SHORT TASK:
Transcribe every line exactly. Leave the pictures behind.

SUPPLIED MATERIAL:
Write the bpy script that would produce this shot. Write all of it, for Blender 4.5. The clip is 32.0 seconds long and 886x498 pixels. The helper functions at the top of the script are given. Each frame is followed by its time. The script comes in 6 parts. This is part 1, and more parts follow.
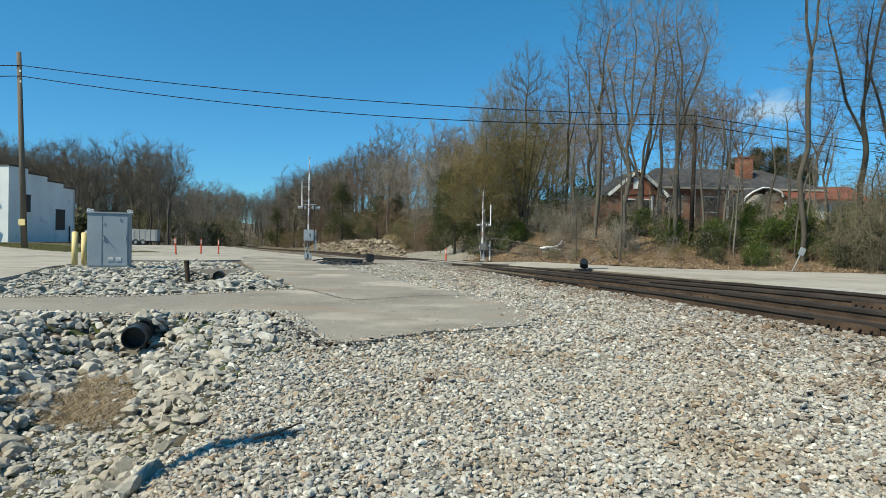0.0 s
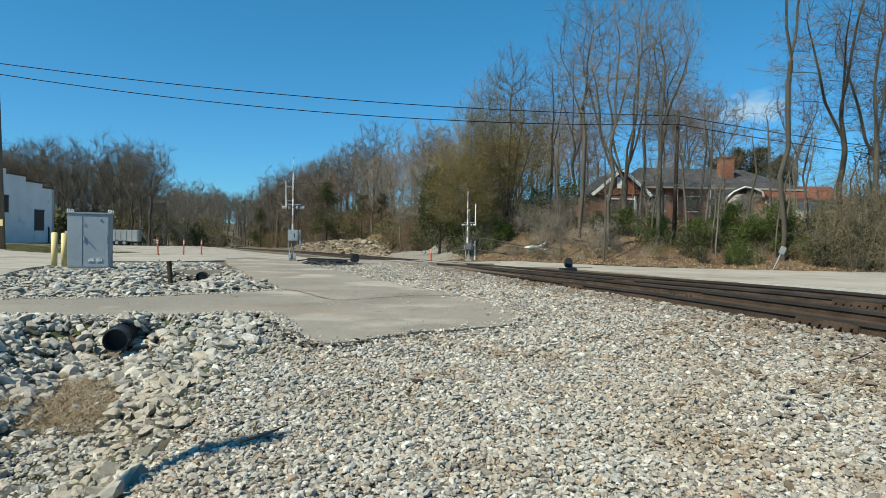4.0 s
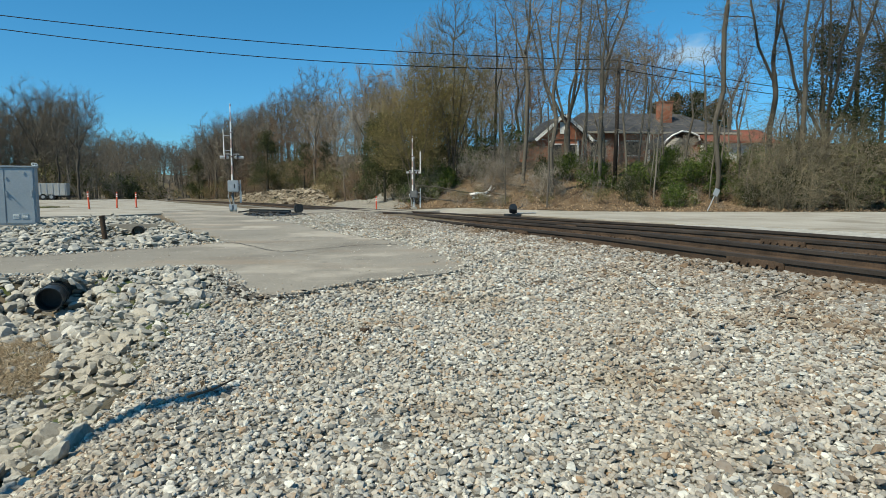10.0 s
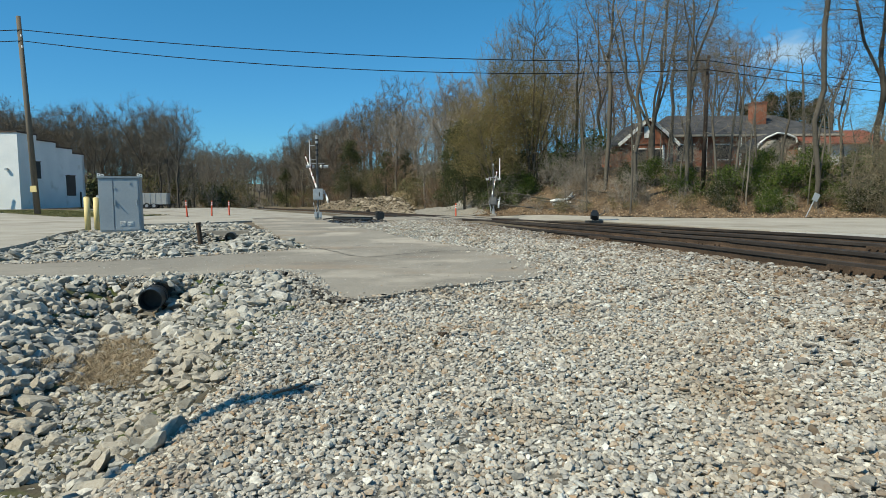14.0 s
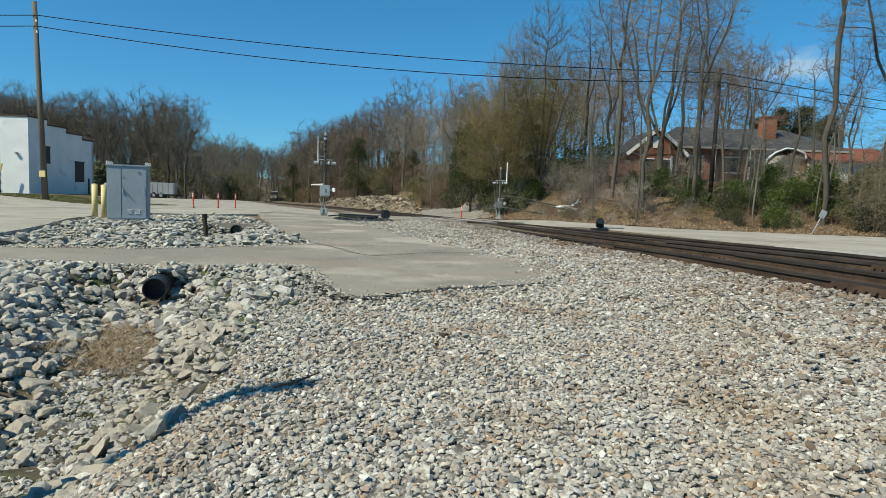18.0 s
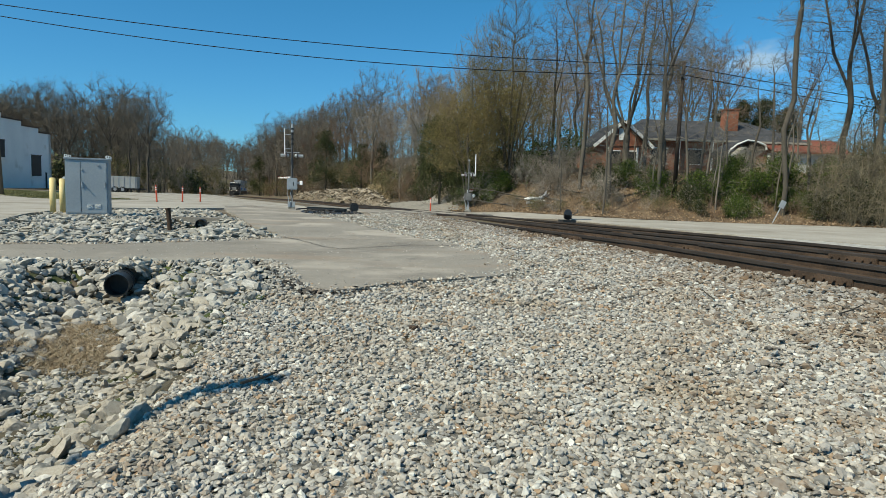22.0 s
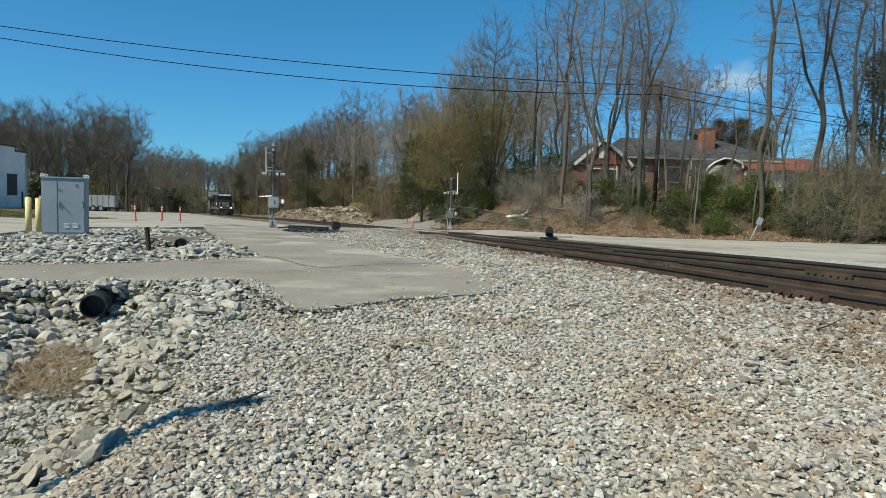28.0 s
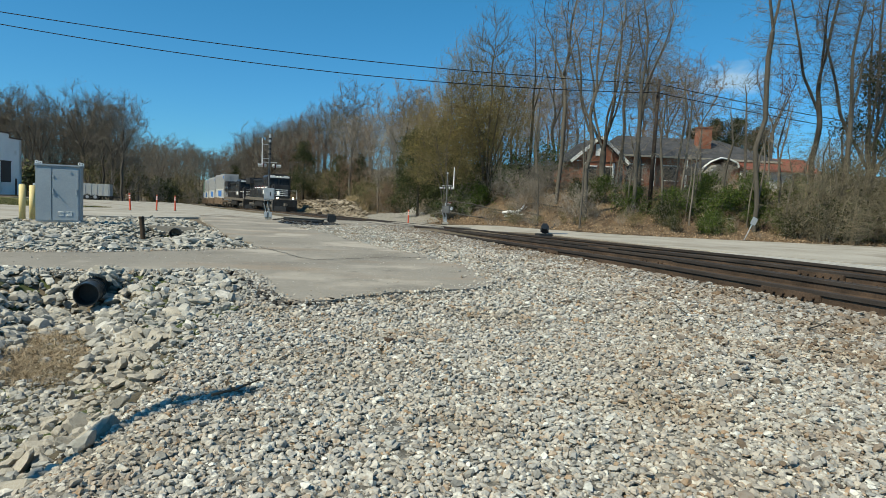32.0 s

FULL SOLUTION:
Write the bpy script that would produce this shot. Write all of it, for Blender 4.5. The clip is 32.0 seconds long and 886x498 pixels. The helper functions at the top of the script are given. Each frame is followed by its time. The script comes in 6 parts. This is part 1, and more parts follow.
0.0 s
4.0 s
10.0 s
14.0 s
18.0 s
22.0 s
28.0 s
32.0 s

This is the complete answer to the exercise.